Netflix UK film review: Final Destination 5
Review Overview
Death
8Death
8Did we mention Death?
8David Farnor | On 25, Jul 2014
Director: Steven Quale
Cast: Nicholas D’Agosto, Emma Bell, Miles Fisher, Elle Wroe
Certificate: 15
There’s nothing quite like waiting for a horrifically drawn-out death to unfold. The introduction of the key props. The gas cooker. The staple gun. The unfortunately misplaced meat cleaver. The unwitting victim walking into the middle of the death trap. The ironic comment as they slip on the unseen puddle of water…
Oh yes, there’s nothing like it. That’s why people love the long-running BBC series Casualty. And Final Destination 5? It’s like watching the opening of Casualty on repeat for 90 minutes. And then some.
Some will be tired of the same-old formula in the franchise’s fourth sequel. They’re fools. The secret of Final Destination is that its set-up is so simple (Death kills folks, even when they cheat him) that any time spent on exposition can be replaced with something more worthwhile. Like more horrifically drawn-out deaths.
And boy does Death know how to dead people. From an anatomically dubious gymnastics accident to a carefully positioned boat under a bridge, director Steven Quale takes a disturbing amount of pleasure from building up to each blood-splattered dispatch – a blunt, messy full stop that warrants applause every time. You can even forgive the novelty shots designed for its 3-D cinema release – 3-D should only be allowed for Werner Herzog cave documentaries and Final Destination sequels.
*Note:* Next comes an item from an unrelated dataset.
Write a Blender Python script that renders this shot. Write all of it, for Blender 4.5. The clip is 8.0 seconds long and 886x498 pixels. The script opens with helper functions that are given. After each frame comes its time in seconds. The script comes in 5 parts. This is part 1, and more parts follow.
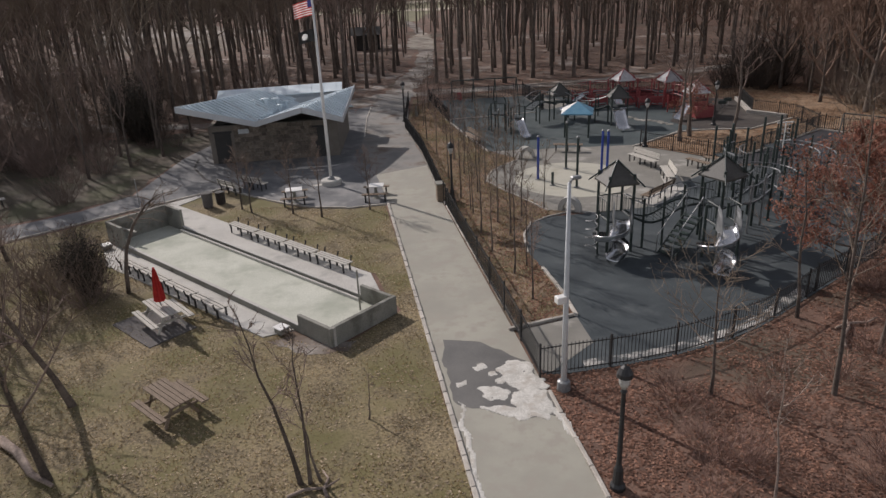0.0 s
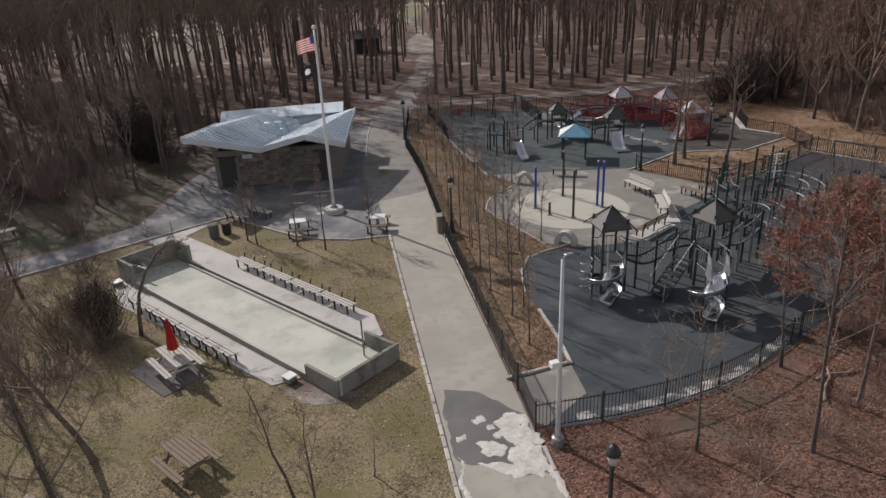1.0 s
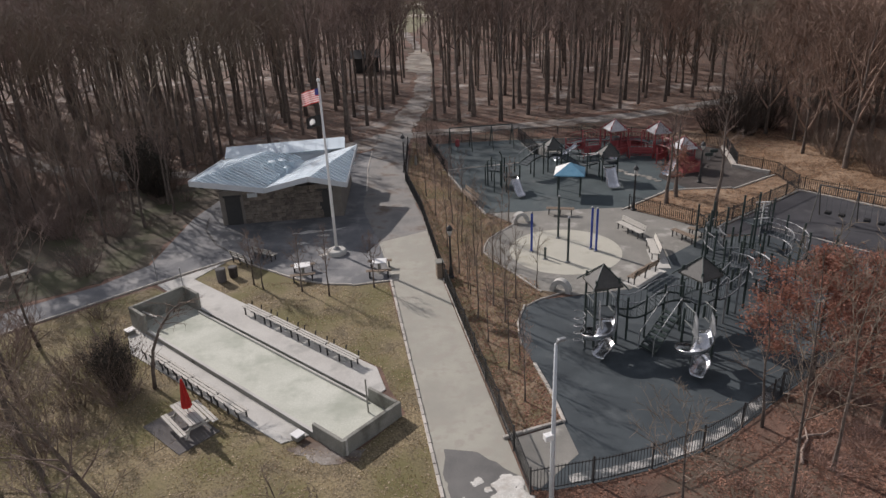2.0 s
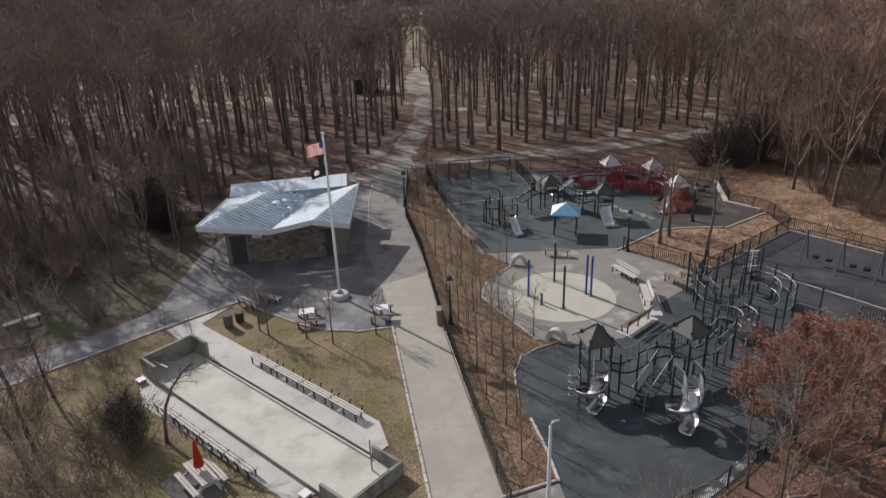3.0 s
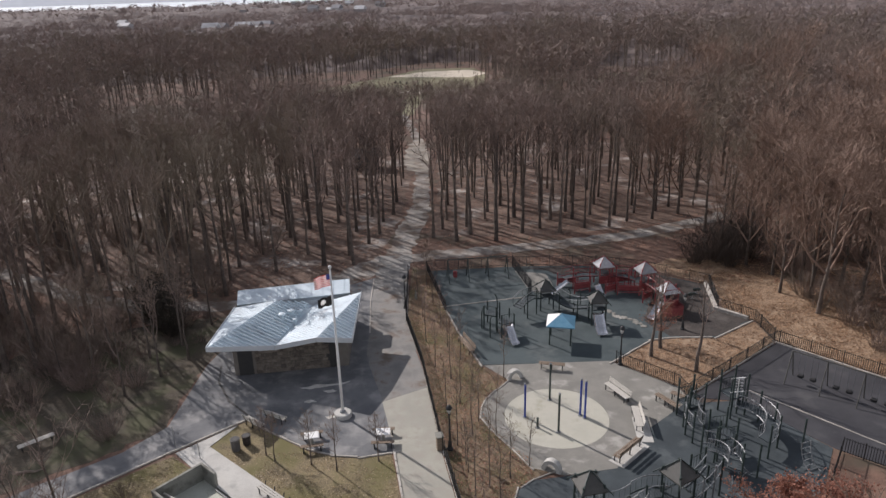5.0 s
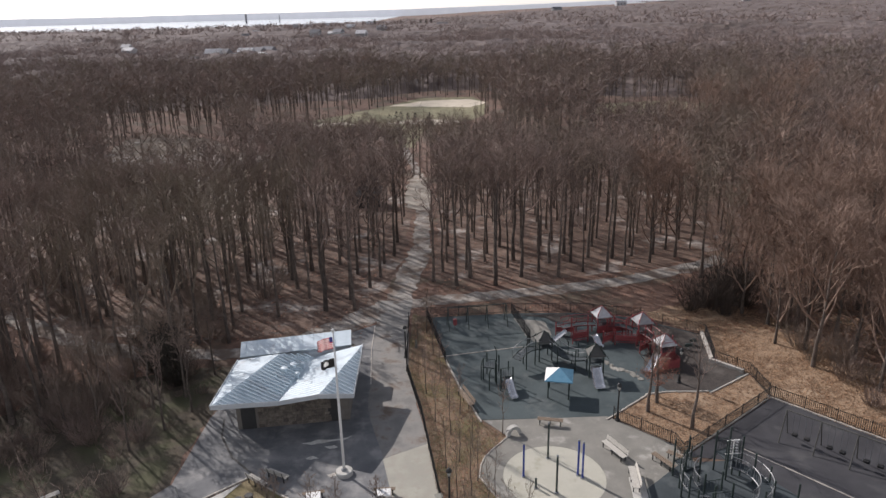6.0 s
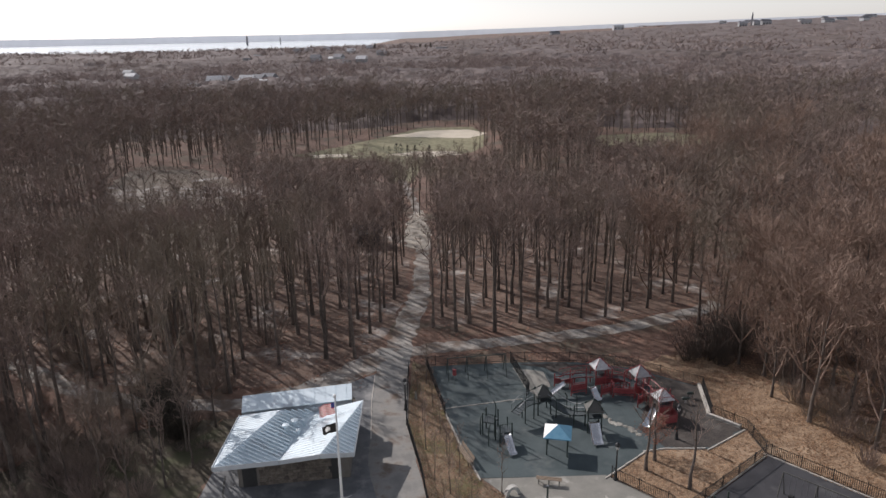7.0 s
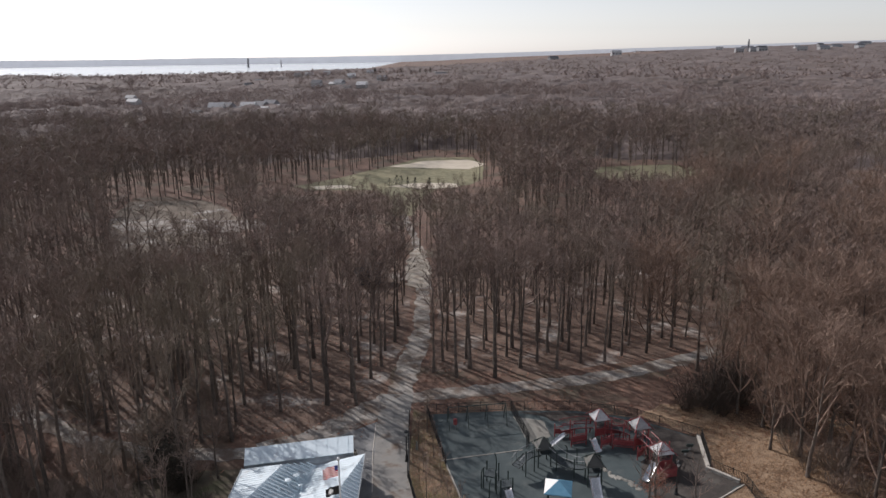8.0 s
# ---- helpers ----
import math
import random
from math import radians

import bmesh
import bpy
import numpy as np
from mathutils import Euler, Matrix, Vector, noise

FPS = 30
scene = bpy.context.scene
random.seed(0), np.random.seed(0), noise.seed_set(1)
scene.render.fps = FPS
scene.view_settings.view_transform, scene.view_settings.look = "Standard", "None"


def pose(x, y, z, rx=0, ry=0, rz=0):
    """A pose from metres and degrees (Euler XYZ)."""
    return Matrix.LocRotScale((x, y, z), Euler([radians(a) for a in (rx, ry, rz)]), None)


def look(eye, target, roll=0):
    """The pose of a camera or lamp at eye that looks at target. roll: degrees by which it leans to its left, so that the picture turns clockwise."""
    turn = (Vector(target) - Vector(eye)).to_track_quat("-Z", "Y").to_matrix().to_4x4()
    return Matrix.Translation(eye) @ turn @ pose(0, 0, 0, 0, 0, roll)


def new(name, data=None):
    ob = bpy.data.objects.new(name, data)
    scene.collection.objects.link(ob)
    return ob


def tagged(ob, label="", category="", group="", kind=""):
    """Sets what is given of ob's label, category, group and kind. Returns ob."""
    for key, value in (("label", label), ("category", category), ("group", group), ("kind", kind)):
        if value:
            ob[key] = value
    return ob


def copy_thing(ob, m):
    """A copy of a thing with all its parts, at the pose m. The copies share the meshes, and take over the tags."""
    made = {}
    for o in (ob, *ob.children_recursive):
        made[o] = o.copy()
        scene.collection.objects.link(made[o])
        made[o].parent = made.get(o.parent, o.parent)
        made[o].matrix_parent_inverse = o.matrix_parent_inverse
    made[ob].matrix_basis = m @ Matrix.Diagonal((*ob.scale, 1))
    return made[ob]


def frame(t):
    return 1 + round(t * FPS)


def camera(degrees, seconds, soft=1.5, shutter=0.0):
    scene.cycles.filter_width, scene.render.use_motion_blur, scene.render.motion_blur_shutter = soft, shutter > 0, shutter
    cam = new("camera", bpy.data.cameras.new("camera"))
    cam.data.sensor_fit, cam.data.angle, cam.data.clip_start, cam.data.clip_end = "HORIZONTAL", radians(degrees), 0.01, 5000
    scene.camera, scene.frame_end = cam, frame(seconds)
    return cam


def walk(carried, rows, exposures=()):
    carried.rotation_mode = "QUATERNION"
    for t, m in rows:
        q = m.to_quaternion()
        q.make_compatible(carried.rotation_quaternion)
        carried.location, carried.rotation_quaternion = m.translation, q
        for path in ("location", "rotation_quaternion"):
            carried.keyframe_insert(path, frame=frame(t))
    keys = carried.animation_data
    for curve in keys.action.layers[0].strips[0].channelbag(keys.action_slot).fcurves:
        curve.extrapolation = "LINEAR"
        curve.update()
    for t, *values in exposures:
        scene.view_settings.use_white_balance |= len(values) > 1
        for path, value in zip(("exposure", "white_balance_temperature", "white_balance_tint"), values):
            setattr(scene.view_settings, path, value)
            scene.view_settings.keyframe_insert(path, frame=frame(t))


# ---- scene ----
cam = camera(64.7, 8.0)
PATH = [
    (0, (0.614, -0.328, 12.505), (0.572, 1.52, 11.741), -2.6),
    (0.5, (0.668, -0.297, 13.95), (0.625, 1.533, 13.145), -2.7),
    (1, (0.7, -0.408, 15.31), (0.658, 1.424, 14.508), -2.7),
    (1.5, (0.692, -0.593, 16.789), (0.654, 1.239, 15.987), -2.6),
    (3, (0.652, -0.891, 21.609), (0.626, 0.941, 20.808), -2.2),
    (3.5, (0.702, -0.908, 23.235), (0.678, 0.934, 22.455), -2.2),
    (4, (0.688, -0.839, 24.815), (0.669, 1.013, 24.061), -2.0),
    (4.5, (0.608, -0.697, 26.332), (0.594, 1.166, 25.605), -1.8),
    (6, (0.568, -0.737, 31.047), (0.559, 1.154, 30.397), -1.4),
    (6.5, (0.421, -0.707, 32.714), (0.417, 1.194, 32.091), -1.1),
    (7, (0.468, -0.585, 34.308), (0.465, 1.324, 33.713), -1.1),
    (7.5, (0.304, -0.644, 35.851), (0.303, 1.275, 35.285), -0.8),
    (8, (0.159, -0.604, 37.4), (0.162, 1.323, 36.863), -0.7),
]
EXPOSURES = [(0.0, -0.29, 6500, 17), (1.5, -0.12, 6450, 17), (3.0, -0.06, 6350, 17), (4.5, 0.02, 6300, 17), (6.2, 0.1, 6320, 16), (8.0, -0.12, 6270, 15)]
walk(cam, [(t, look(eye, target, roll)) for t, eye, target, roll in PATH], EXPOSURES)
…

Of course, there’s no point reciting character names, but the cast is at least more familiar this time round – Emma Bell, Miles Fisher, and Nicholas D’Agosto acquit thenselves well, while David Koechner provides a fair amount of inappropriate comic relief. The ensemble isn’t emotionally engaging but they all make for great meat bags.
What’s striking, though, is how clever Final Destination 5 is when playing with those bags. Where the last film was trash, featuring a post-modern set piece in an exploding cinema, the self-aware streak here leads to a neat twist upon the original system. None of that life-beats-death malarkey from Final Destination 2. Here, death can only trump death – and only that creepy black dude (Tony Todd) from the first film can tell you otherwise.
The result is a tense piece of drivel that relies not only upon looming destruction for its suspense (one scene at an eye doctor’s is excruciating), but also on the interaction between characters. The human-versus-human angle leads to a surprisingly mature (yet satisfyingly dumb) final act – and an inspired ending that should please horror fans hoping for a more original form of popcorn fodder.
For everyone else, there’s always Casualty.